At long last, the Miami Major League Soccer team’s name is official.
Say hello to “Club Internacional de Fútbol Miami.”
The club on Wednesday morning unveiled its team crest, an emblem it believes “represents Miami’s international, diverse, inclusive, creative and ambitious spirit.”
“This is such a proud day for myself and for the entire team,” team owner and president of operations David Beckham said in a release. “It’s an honour to announce the new name and crest to our fans — we are taking another important step in establishing our Club and today marks an important moment in the history of Club Internacional de Fútbol Miami.”
Managing owner Jorge Mas added: “Our city and our fans draw their strength from the dreams of a global population that calls Miami home. It is only fitting that our name pays tribute to the inclusiveness that makes us who we are.”
The crest, which also appeared on a front-page ad in Wednesday’s print edition of the Miami Herald, is almost identical to designs posted to the U.S. Trademark and Patent Office last month.
The circular logo is black with pink trim. Two great white herons serve as the focal point, with their pink intertwined legs forming a letter “M.” A pink eclipse rests between the birds, with “Miami” written in pink text above them. At the bottom of the logo is the roman numeral MMXX, which translates to 2020, the year the team is scheduled to begin play. Inter Miami CF will be the shortened version of the team name. A pair of pop-up murals featuring the crest are already on display in Brickell along Southwest Eighth Street and First Avenue and in Wynwood along Northwest 24th Street and Miami Avenue.
“It symbolizes the heritage of our city, the ambition of our people, and the solidarity of our community,” the team wrote in a letter to fans titled “Freedom to Dream” that also ran inside the Herald print edition. “Above all, it marks another step we have taken on the journey to realizing this dream, together. A journey on which we’ve come a long way. A journey which has only just begun.”
In a recorded message sent out on Inter Miami CF’s social media pages, Beckham said he wanted the crest to have a delicate balance between bringing a “South American flavor” to the team’s look and having a “modern twist” that makes it unique to Miami.
“We are a new team,” Beckham said, “but we’re a city with a lot of history, and I think that that’s what we wanted to create with this crest. ... I know we’ve created something that our fans are happy with. I just hope we’ve created something that everybody will be happy with.”
Now, the rest of the journey begins, and there are still many steps left for Beckham and Co. as they prepare to be ready to play by 2020.
At the forefront: the stadium.
This November, voters will decide whether the city should negotiate a no-bid lease with Beckham’s ownership group to build its $1 billion commercial and soccer stadium complex called Miami Freedom Park where the city’s only municipal golf course, Melreese Country Club, is currently located.

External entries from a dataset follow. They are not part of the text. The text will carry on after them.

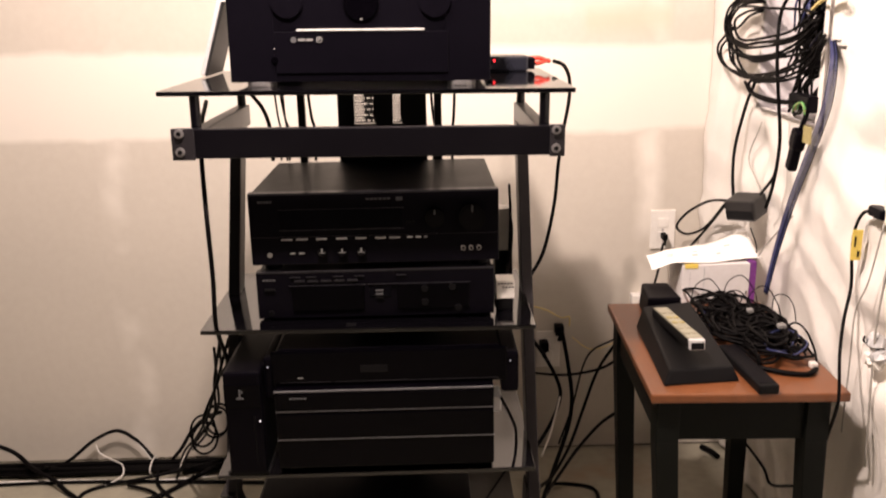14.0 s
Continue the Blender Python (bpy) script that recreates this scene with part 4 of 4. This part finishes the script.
cable([(0.930, 0.489, 0.818), (0.940, 0.467, 0.769), (0.920, 0.454, 0.719), (0.900, 0.409, 0.680)], 0.0014, M_RUBBER, "thin black wire falling to the table")


def strip_plug():
    t = thing("tagged_plug", (0.96, 0.03, 0.87), "black plug with a yellow printed tag on its cord", "plug")
    part("tag", boxes((0.936, 0.955, 0.028, 0.031, 0.872, 0.930), bevel=0.0008), M_YELLOW, t, "yellow tag with dark bars")
    part("print", boxes((0.940, 0.943, 0.0272, 0.0285, 0.898, 0.918), (0.947, 0.951, 0.0272, 0.0285, 0.878, 0.890)), M_DARKGREY, t)
    part("plug", boxes((0.948, 0.972, -0.040, 0.012, 0.962, 0.982), bevel=0.006), M_BLACK, t)
    part("clip", boxes((0.955, 0.985, -0.075, -0.03, 0.955, 1.03), bevel=0.006), M_WHITE, t, "white plastic clip")
    part("cord", tube([(0.952, -0.02, 0.972), (0.948, 0.02, 0.965), (0.944, 0.038, 0.93), (0.944, 0.040, 0.88), (0.946, 0.034, 0.82), (0.922, 0.000, 0.766), (0.886, -0.070, 0.727), (0.878, -0.098, 0.668), (0.877, -0.098, 0.635), (0.901, -0.030, 0.550), (0.928, 0.040, 0.467), (0.96, 0.10, 0.36)], 0.0032), M_RUBBER, t)
    t.location.x += 0.008


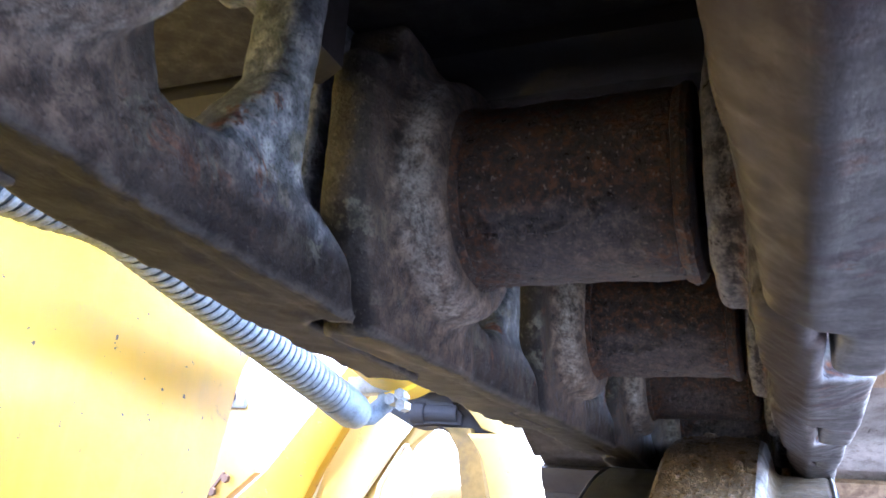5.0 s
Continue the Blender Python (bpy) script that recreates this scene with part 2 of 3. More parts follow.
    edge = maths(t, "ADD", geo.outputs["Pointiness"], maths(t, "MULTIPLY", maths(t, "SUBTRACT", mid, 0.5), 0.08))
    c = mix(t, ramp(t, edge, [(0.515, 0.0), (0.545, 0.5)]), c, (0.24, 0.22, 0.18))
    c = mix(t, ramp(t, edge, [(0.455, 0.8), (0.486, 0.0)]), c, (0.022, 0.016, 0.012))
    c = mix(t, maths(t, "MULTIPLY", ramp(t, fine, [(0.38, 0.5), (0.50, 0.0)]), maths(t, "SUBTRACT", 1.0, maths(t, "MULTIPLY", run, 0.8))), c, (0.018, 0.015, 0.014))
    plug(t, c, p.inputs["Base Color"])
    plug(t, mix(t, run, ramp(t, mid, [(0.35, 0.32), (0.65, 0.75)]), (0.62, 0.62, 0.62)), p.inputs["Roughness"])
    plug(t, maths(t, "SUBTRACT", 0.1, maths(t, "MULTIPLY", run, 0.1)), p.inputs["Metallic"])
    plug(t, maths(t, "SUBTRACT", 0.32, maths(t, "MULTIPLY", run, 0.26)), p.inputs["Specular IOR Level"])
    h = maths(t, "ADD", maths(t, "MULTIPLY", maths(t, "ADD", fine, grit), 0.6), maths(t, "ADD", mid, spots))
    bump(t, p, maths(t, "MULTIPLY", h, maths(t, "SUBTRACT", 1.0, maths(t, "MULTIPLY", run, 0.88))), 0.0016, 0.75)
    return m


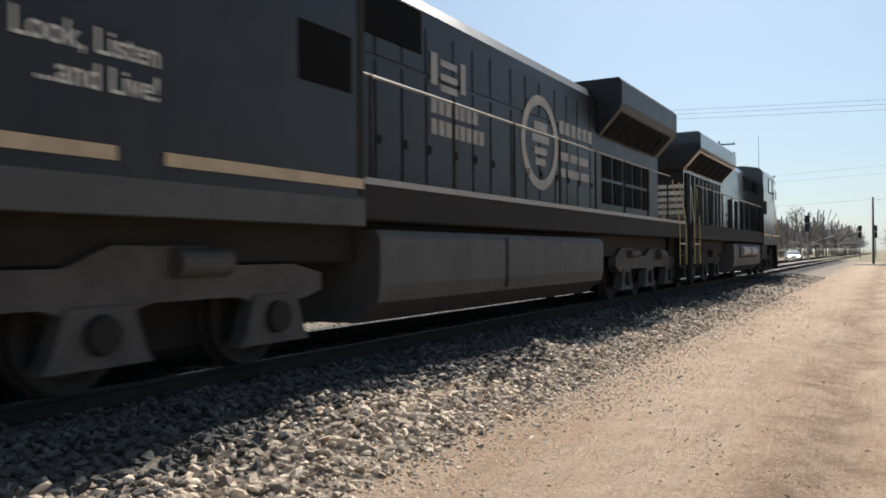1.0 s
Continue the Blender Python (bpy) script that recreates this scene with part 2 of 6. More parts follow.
SIGNALHEAD = material("black_signal_head", (0.02, 0.02, 0.02), None, 0.6, 0, 3, 0.2, 0)
PAINTS = {}


def spray(rgb):
    """Matt spray paint of a colour, made once."""
    if rgb not in PAINTS:
        PAINTS[rgb] = material("spray_paint", rgb, tuple(c * 0.6 + 0.03 for c in rgb), 0.6, 0, 3.5, 0.85, 0.03, streak=0.35)
    return PAINTS[rgb]


# ---------------------------------------------------------------- mesh building
class Geo:
    """Vertices and faces of one mesh; flip turns it end for end within that length."""

    def __init__(self, flip=0.0):
        self.v, self.f, self.flip = [], [], flip

    def add(self, vs, fs):
        k = len(self.v)
        if self.flip:
            vs = [(x, self.flip - y, z) for x, y, z in vs]
            fs = [tuple(reversed(f)) for f in fs]
        self.v += [tuple(p) for p in vs]
        self.f += [tuple(i + k for i in f) for f in fs]
        return self

    def box(self, x0, x1, y0, y1, z0, z1, c=0.0):
        """A block; c chamfers the edges that run along y."""
        if c:
            ring = [(x0 + c, z0), (x1 - c, z0), (x1, z0 + c), (x1, z1 - c), (x1 - c, z1), (x0 + c, z1), (x0, z1 - c), (x0, z0 + c)]
        else:
            ring = [(x0, z0), (x1, z0), (x1, z1), (x0, z1)]
        return self.along(ring, y0, y1)

    def along(self, ring, y0, y1):
        """A section in (x, z), counter-clockwise seen from -y, drawn along y."""
        n = len(ring)
        vs = [(x, y0, z) for x, z in ring] + [(x, y1, z) for x, z in ring]
        fs = [(i, (i + 1) % n, n + (i + 1) % n, n + i) for i in range(n)]
        return self.add(vs, fs + [tuple(range(n - 1, -1, -1)), tuple(range(n, 2 * n))])

    def across(self, ring, x0, x1):
        """An outline in (y, z), counter-clockwise seen from +x, drawn across x."""
        n = len(ring)
        vs = [(x0, y, z) for y, z in ring] + [(x1, y, z) for y, z in ring]
        fs = [(i, (i + 1) % n, n + (i + 1) % n, n + i) for i in range(n)]
        return self.add(vs, fs + [tuple(range(n - 1, -1, -1)), tuple(range(n, 2 * n))])

    def tube(self, pts, r, n=6):
        """A round bar through points."""
        pts = [Vector(p) for p in pts]
        vs, fs = [], []
        for i, p in enumerate(pts):
            d = (pts[min(i + 1, len(pts) - 1)] - pts[max(i - 1, 0)]).normalized()
            a = d.cross(Vector((0, 0, 1)) if abs(d.z) < 0.9 else Vector((0, 1, 0))).normalized()
            b = d.cross(a)
            vs += [tuple(p + (a * math.cos(6.28318 * k / n) + b * math.sin(6.28318 * k / n)) * r) for k in range(n)]
        for i in range(len(pts) - 1):
            fs += [(i * n + k, i * n + (k + 1) % n, (i + 1) * n + (k + 1) % n, (i + 1) * n + k) for k in range(n)]
        m = (len(pts) - 1) * n
        return self.add(vs, fs + [tuple(range(n - 1, -1, -1)), tuple(range(m, m + n))])

    def disc(self, x0, x1, y, z, r, n=20, r1=None):
        """A drum whose axle runs across x."""
        r1 = r1 or r
        ring = [(math.cos(6.28318 * k / n), math.sin(6.28318 * k / n)) for k in range(n)]
        vs = [(x0, y + a * r, z + b * r) for a, b in ring] + [(x1, y + a * r1, z + b * r1) for a, b in ring]
        fs = [(i, (i + 1) % n, n + (i + 1) % n, n + i) for i in range(n)]
        return self.add(vs, fs + [tuple(range(n - 1, -1, -1)), tuple(range(n, 2 * n))])

    def drum(self, x, z, y0, y1, r, n=18):
        """A drum lying along y."""
        return self.along([(x + r * math.cos(6.28318 * k / n), z + r * math.sin(6.28318 * k / n)) for k in range(n)], y0, y1)

    def pipe(self, x, y, z0, z1, r, n=10, r1=None):
        """An upright drum."""
        r1 = r1 or r
        ring = [(math.cos(6.28318 * k / n), math.sin(6.28318 * k / n)) for k in range(n)]
        vs = [(x + a * r, y + b * r, z0) for a, b in ring] + [(x + a * r1, y + b * r1, z1) for a, b in ring]
        fs = [(i, (i + 1) % n, n + (i + 1) % n, n + i) for i in range(n)]
        return self.add(vs, fs + [tuple(range(n - 1, -1, -1)), tuple(range(n, 2 * n))])

    def mesh(self, name, smooth=False):
        me = bpy.data.meshes.new(name)
        me.from_pydata(self.v, [], self.f)
        if smooth:
            me.shade_smooth()
        me.update()
        return me


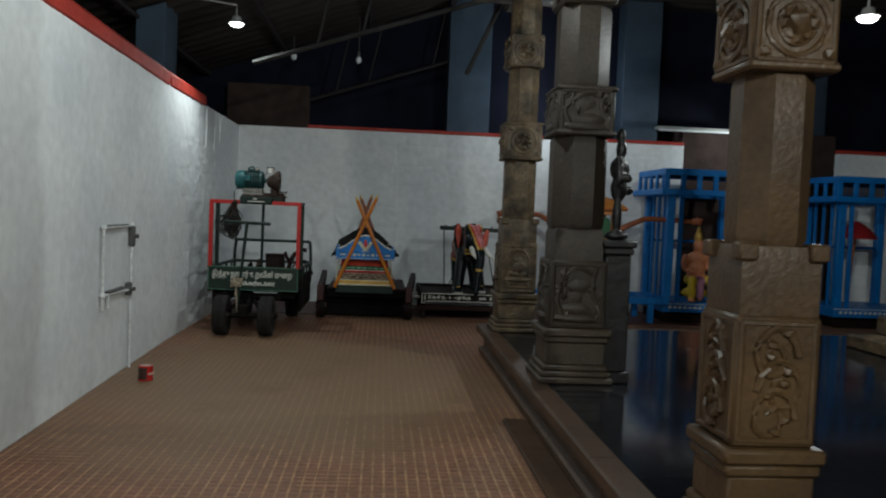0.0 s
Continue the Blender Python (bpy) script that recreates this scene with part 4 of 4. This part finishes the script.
# white scroll painting
FYP = PF - 0.015
bm = B()
for z in (PT - 0.006, PT - 0.105):
    box(bm, PL + 0.075, PR - 0.065, FYP - 0.002, FYP + 0.003, z - 0.004, z + 0.004, 0)
for x0, n, s0 in ((PL + 0.12, 4, 1), (PL + 0.52, 3, -1), (PL + 0.95, 3, 1)):
    for i in range(n):
        s = s0 if i % 2 == 0 else -s0
        cx = x0 + i * 0.062
        pts = []
        for k in range(15):
            a = k * 0.5
            r = 0.028 * (1 - k / 20)
            pts.append((cx + r * math.cos(a) * s0, FYP, PT - 0.056 + s * r * math.sin(a)))
        tube(bm, pts, 0.0048, 5)
        ball(bm, (cx, FYP, PT - 0.056), 0.011, 0.004, 0.011, 1)
for x0, x1, zz in ((PL + 0.385, PL + 0.405, (0.048, 0.068)), (PL + 0.79, PL + 0.88, (0.05, 0.066)), (PL + 0.45, PL + 0.50, (0.056,))):
    for dz in zz:
        box(bm, x0, x1, FYP - 0.002, FYP + 0.003, PT - dz - 0.005, PT - dz + 0.005, 0)
part("scroll_painting", bm, WHITEPAINT, front, "white painted scrolls")
for x in (PL + 0.012, PR - 0.045):
    bm = B()
    for a, b, c, d in ((0, 0.045, -0.128, -0.120), (0, 0.045, -0.004, 0.004), (0, 0.008, -0.128, 0.004), (0.037, 0.045, -0.128, 0.004)):
        box(bm, x + a, x + b, PF - 0.106, PF - 0.101, PT + c, PT + d, 0)
    part("end_painting", bm, WHITEPAINT, plat, "white painted rectangle on the beam end")
for x0, x1 in ((PL - 0.09, PL - 0.01), (PR + 0.005, PR + 0.08)):
    bm = B()
    for dz in (0.04, 0.062):
        box(bm, x0, x1, PF - 0.012, PF - 0.008, PT - dz - 0.004, PT - dz + 0.004, 0)
    part("handle_lines", bm, WHITEPAINT, plat, "two white painted lines")
for x0, x1 in ((PL - 0.10, PL), (PR, PR + 0.09)):
    bm = B()
    box(bm, x0, x1, PF - 0.008, PF + 0.04, PT - 0.08, PT - 0.025, 0.004)
    part("handle", bm, DARKWOOD, plat)


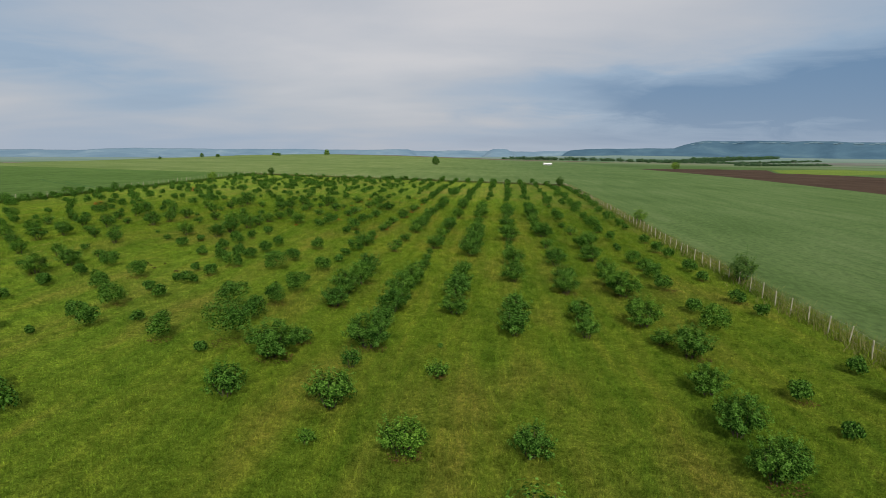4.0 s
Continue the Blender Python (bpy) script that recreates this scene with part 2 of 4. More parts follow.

Should the referendum pass, Beckham’s group can move forward with its plan, which includes a 25,000-seat stadium, an exterior amphitheater and 23 acres of public soccer fields.
From there, the club needs to begin building its front office and putting a roster of players together. They have already hired Atlanta United vice president Paul McDonough to be their sporting director, which is similar to a general manager. McDonough said in a Q&A with the Miami Herald last month that the immediate goal is to ensure the team’s infrastructure behind the scenes is set. On-the-field aspects of the club — including the hiring of a coach and the assembling of the roster — will likely start taking place in early 2019, about a year before the team is set to make its debut.